The most striking building is indeed the central White Tower, with its solid Norman architecture and four turrets. Today on the entrance floor it houses a collection from the Royal Armouries, including Henry VIII's commodious suit of armour. On the 1st floor is St John's Chapel, dating from 1080 and therefore the oldest church in London. To the north stands Waterloo Barracks, which now contains the spectacular Crown Jewels, including the platinum crown of the late Queen Mother, set with the 105-carat Koh-i-Noor (Mountain of Light) diamond and the Imperial State Crown, worn by the Queen at the State Opening of Parliament. Slow-moving travelators shunt wide-eyed visitors past the collection. On the far side of the White Tower is the Bloody Tower, where the 12-year-old Edward V and his little brother Ricchard were held 'for their own safety' and later murdered, probably by their uncle, the future Richard III. Sir Walter Raleigh did a 13-year stretch here too under James I, when he wrote his History of the World.
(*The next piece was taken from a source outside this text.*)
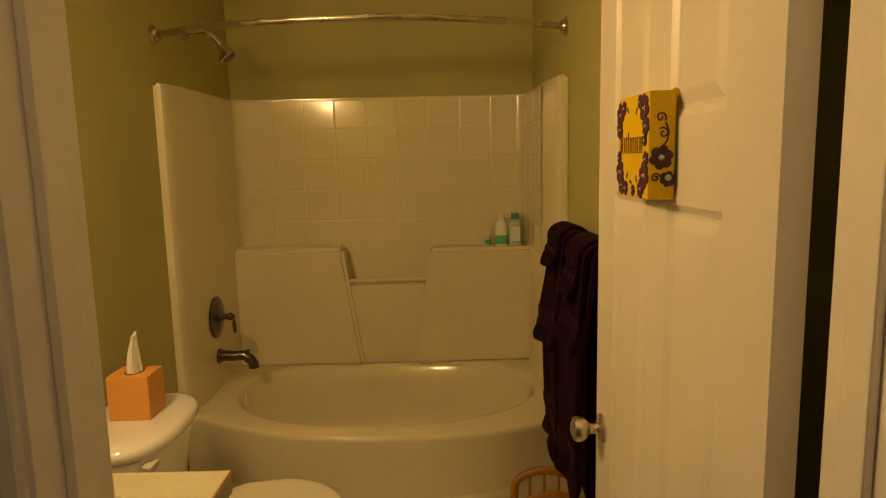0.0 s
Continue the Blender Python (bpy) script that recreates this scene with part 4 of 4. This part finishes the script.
# ---- toilet ----
def toilet():
    yc = 1.129
    r = thing("toilet", 0.35, yc, 0, "white china two-piece toilet with its lid closed", "toilet")

    def tank_ring(z, half, x1, xb=0.022):
        lp = []
        for k in range(40):
            a = 2 * math.pi * k / 40
            c, s = math.cos(a), math.sin(a)
            p = 5.0 if c < 0 else 3.4
            lp.append(((xb + x1) / 2 + (x1 - xb) / 2 * math.copysign(abs(c) ** (2 / p), c), yc + half * math.copysign(abs(s) ** (2 / 4.5), s), z))
        return lp
    piece(r, "tank", rings([tank_ring(z, h, x) for z, h, x in ((0.425, 0.135, 0.19), (0.432, 0.150, 0.205), (0.46, 0.162, 0.217), (0.60, 0.195, 0.240), (0.695, 0.213, 0.252), (0.712, 0.214, 0.252))]), M_CHINA, smooth=50)

    def lid_ring(z, half, x1, o=0.0):
        lp = []
        for k in range(56):
            a = 2 * math.pi * k / 56
            c, s = math.cos(a), math.sin(a)
            x = 0.150 + (0.150 - 0.012 + o if c < 0 else x1 - 0.150) * math.copysign(abs(c) ** (2 / (6.0 if c < 0 else 2.3)), c)
            lp.append((x, yc - 0.002 + (half - 0.004) * math.copysign(abs(s) ** (2 / (6.0 if c < 0 else 2.8)), s), z))
        return lp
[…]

On the small green in front of the Chapel Royal of St Peter ad Vincula stood Henry VIII's scaffold, where nobles like Anne Boleyn and her cousin Catherine Howard (Henry's second and fifth wives) were beheaded. Look out for the latest in the Tower's long line of famous ravens, which legend says could cause the White Tower to collapse should they leave (their wing feathers are clipped in case they get any ideas).

To get your bearings, take the hugely entertaining free guided tour with any of the Beefeaters (Yeoman Warders). Hour-long tours leave every 30 minutes from the bridge near the main entrance; the last tour's an hour before closing. Book online for cheaper rates for the Tower.